Tasks and how to evaluate them while making use of link information
This post is primarily reconstructed from a comment I made on Stephen Green's weblog, which I thought would be good to recreate here.
I think there may be some confusion in Stephen Green's recent post arising from his reading a paper by Nick Craswell, Dave Hawking and Steve Robertson that I'll hopefully try to clear up. Nick Craswell is actually in town (on holidays from Cambridge) and I've chatted to him about this subsequent to writing the original comment. He had some additional thoughts on the matter as well.
At TREC, the Information Retrieval / Enterprise Search group at CSIRO coordinated a series of tracks involving search tasks over large scale and collections of Web data, from about 1997 to 2004.
During that time, we evolved our understanding of the interplay between classic ad hoc information retrieval evaluation methods, metrics and tasks and those appropriate to the Web.
Early on, we applied classic ad hoc retrieval TREC methods and metrics and tasks (referred to as subject seach tasks in the 2001 SIGIR paper of Craswell, Hawking and Robertson) to this Web data. An example subject search task might be captured by a short topic such as "channel tunnel".
Over time, we discovered that link-based methods did not provide great benefit for such subject search tasks, when evaluated using classic measures (such as average precision, which requires large numbers of relevance judgements for each query). Classic ad hoc track evaluation methods use a human assessor to form binary judgements (relevant/not relevant) over a large pool of documents, and across a set of queries.
In fact, there were two things wrong here: subject search tasks are only occasionally performed on the Web, and average precision is not a good metric for most of the kinds of tasks that do get performed.
The 2001 SIGIR paper investigates a particular kind of task (home page finding, which is really a subset of known item finding), and determines that the algorithm (Okapi/BM25) which had done so well at TREC on pure content (subject search) can also do really well over documents represented just by the combination of anchor text for that document's URL, when applied to home page finding tasks.
By 2004, the TREC Web track was considering home page finding, known page finding (specific pages which aren't home pages), and topic distillation (providing a set of relevant home pages about the topic), which is believed to be far more indicative of a lot of Web search activities.
The evaluation metric for known item search is typically the mean reciprocal rank of the first relevant item (and often there is exactly one and only relevant item, as remarked by Jeremy). Topic distallation can be judged with a number of metrics. Part of the lessons from TREC are that you may need to use multiple metrics, since different metrics have different outcomes. For more information see the overview of the TREC-2004 Web track.

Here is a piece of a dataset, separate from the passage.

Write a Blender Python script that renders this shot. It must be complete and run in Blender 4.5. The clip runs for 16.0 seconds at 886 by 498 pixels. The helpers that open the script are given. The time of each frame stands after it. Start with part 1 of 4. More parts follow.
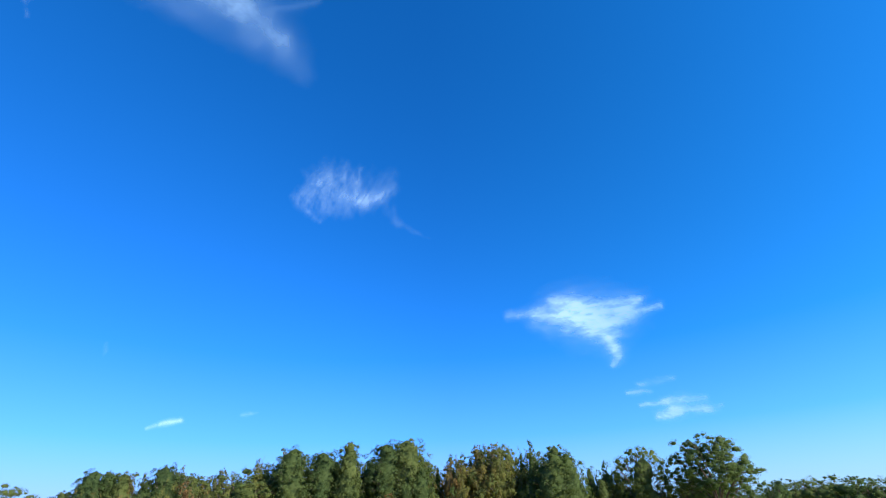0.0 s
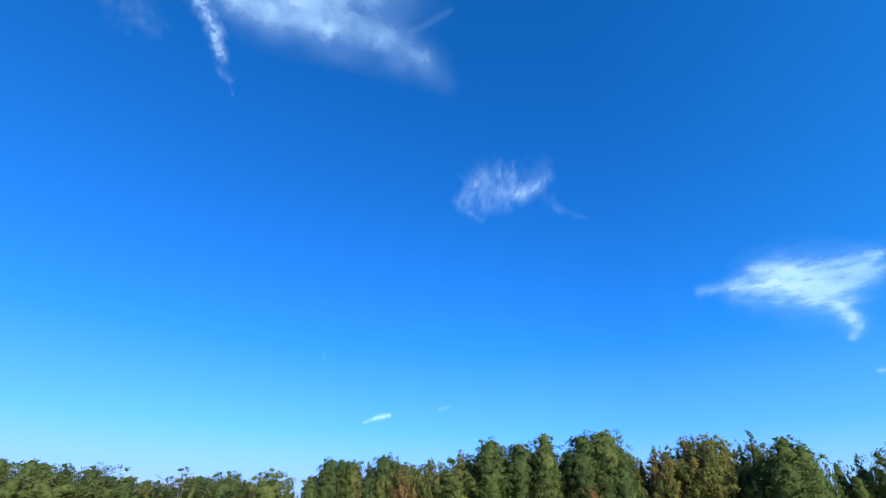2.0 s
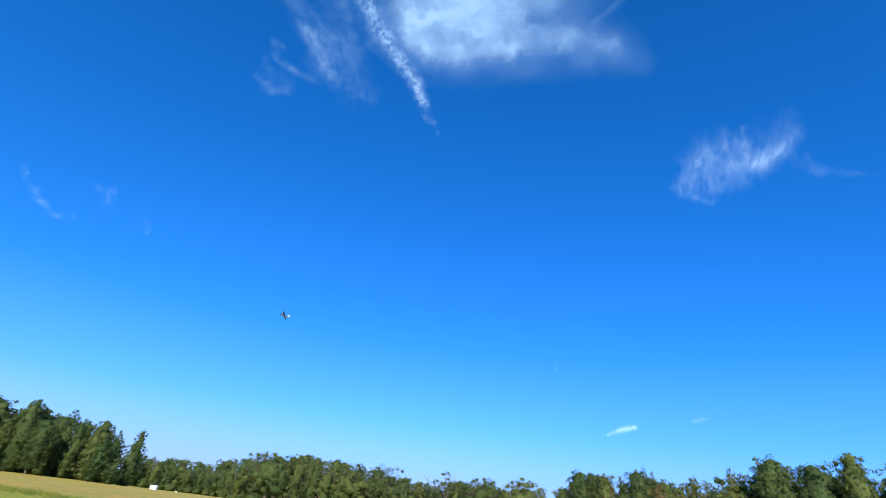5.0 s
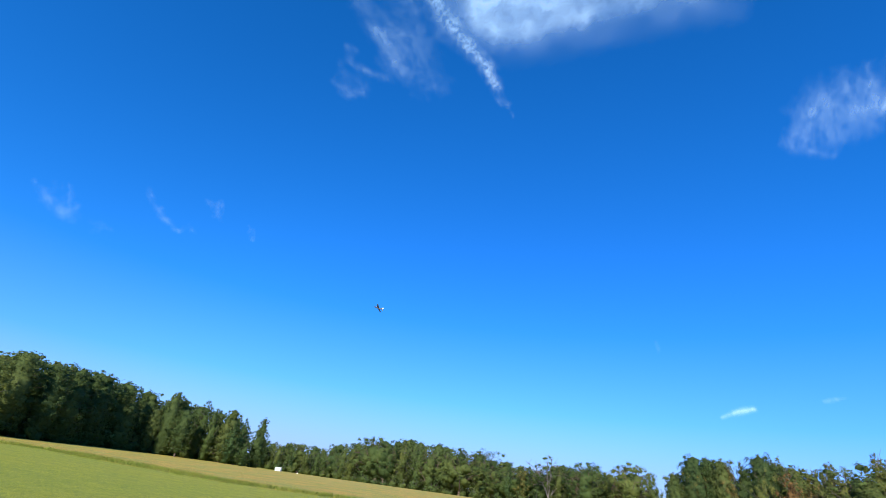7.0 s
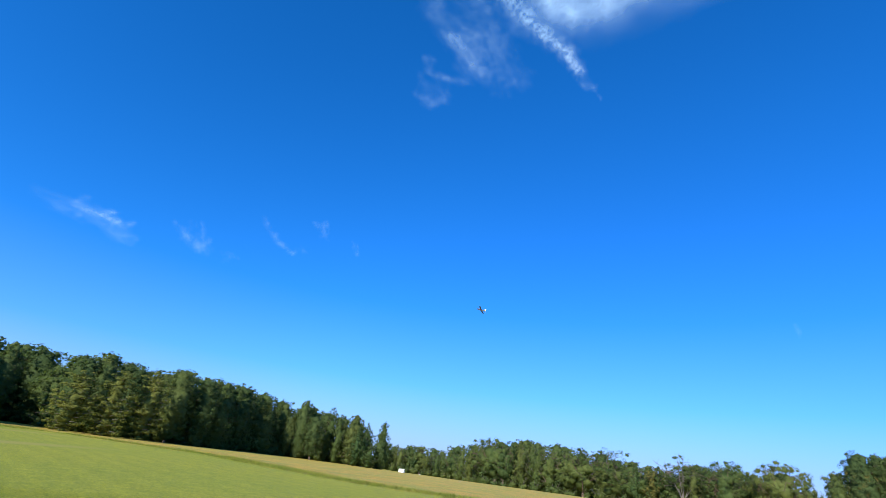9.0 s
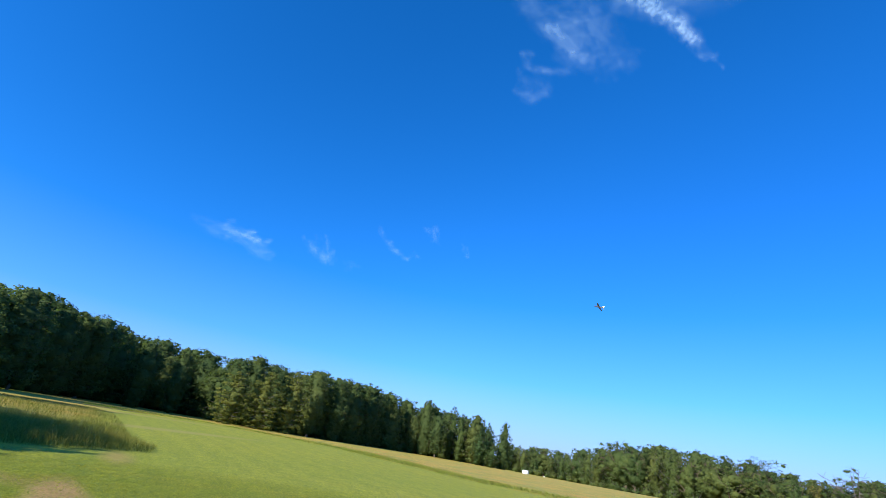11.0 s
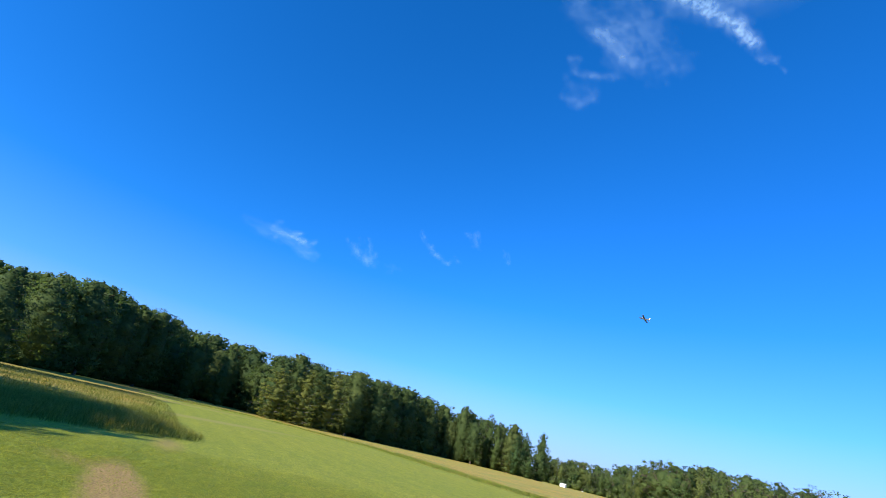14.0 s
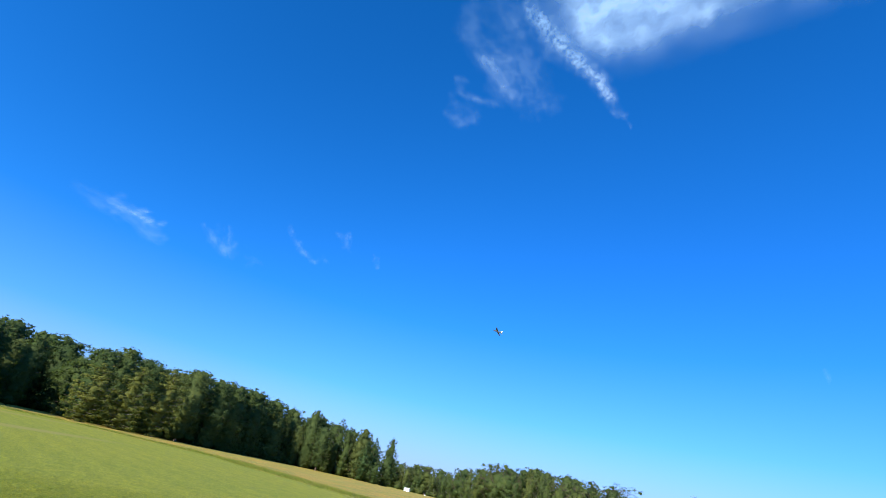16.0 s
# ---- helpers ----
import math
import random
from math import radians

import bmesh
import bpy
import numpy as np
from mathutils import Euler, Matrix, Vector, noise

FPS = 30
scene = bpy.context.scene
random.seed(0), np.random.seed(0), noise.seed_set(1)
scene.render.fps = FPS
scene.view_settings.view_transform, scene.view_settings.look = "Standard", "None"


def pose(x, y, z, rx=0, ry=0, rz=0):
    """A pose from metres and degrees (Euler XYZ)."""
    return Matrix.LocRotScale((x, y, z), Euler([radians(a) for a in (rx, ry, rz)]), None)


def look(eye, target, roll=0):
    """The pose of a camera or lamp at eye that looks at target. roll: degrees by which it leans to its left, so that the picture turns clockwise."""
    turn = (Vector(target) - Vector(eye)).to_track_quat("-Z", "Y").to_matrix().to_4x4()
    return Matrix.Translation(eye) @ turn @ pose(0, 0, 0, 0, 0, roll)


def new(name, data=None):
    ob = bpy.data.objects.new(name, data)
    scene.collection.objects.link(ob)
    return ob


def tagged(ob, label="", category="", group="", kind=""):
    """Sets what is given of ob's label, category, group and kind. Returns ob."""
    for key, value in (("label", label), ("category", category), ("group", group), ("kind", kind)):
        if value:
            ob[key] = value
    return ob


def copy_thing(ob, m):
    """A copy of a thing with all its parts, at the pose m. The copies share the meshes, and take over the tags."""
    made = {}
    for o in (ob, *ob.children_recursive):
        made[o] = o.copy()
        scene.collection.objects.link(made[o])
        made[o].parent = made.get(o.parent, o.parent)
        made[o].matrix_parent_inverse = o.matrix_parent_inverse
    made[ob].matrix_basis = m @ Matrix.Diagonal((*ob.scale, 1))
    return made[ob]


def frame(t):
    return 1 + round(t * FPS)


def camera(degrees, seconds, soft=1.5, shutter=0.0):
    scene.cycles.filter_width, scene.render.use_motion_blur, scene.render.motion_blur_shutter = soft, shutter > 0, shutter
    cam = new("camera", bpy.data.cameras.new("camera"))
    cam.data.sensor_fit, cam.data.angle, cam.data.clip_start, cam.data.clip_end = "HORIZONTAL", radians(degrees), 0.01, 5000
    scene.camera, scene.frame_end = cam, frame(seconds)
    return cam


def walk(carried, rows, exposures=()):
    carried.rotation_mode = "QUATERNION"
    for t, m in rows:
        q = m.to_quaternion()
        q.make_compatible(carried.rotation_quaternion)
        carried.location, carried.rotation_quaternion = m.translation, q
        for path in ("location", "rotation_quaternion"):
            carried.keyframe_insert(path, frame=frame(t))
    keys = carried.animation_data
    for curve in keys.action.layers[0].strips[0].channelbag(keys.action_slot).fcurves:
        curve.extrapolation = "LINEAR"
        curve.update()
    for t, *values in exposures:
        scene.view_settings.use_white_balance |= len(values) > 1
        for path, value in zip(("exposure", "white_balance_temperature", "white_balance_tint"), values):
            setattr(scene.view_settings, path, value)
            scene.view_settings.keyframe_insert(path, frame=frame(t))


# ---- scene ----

So to return to Stephen's original post: the 18.5 million VLC2 collection is just fine to use for link-based methods. But it's all about what you are measuring and how you are measuring it. So 18.5 million pages aren't sufficient to show benefit for link-based methods on subject search tasks evaluated using average precision.
To comment briefly on Jeremy's analysis, it's not clear that Brin and Page's 1998 paper addresses evaluation, other than informally. In fact, they state that an "extensive user study or results analysis" is out of scope. They do have many good points about the difficulties of academic evaluation of Web search. Our group has a set of papers relating to Web search evaluation that may be of interest in this arena.
In discussions with Nick, he felt that WT2g, the smallest of all the Web collections we put together, could even be sufficient for making use of link information. However, it was never used with a series of tasks/evaluation metrics which could demonstrate this, so it's only a conjecture. There was some work by Nick and Dave Hawking which did examine link information available however, reported in their chapter in the TREC book, which seemed to support this.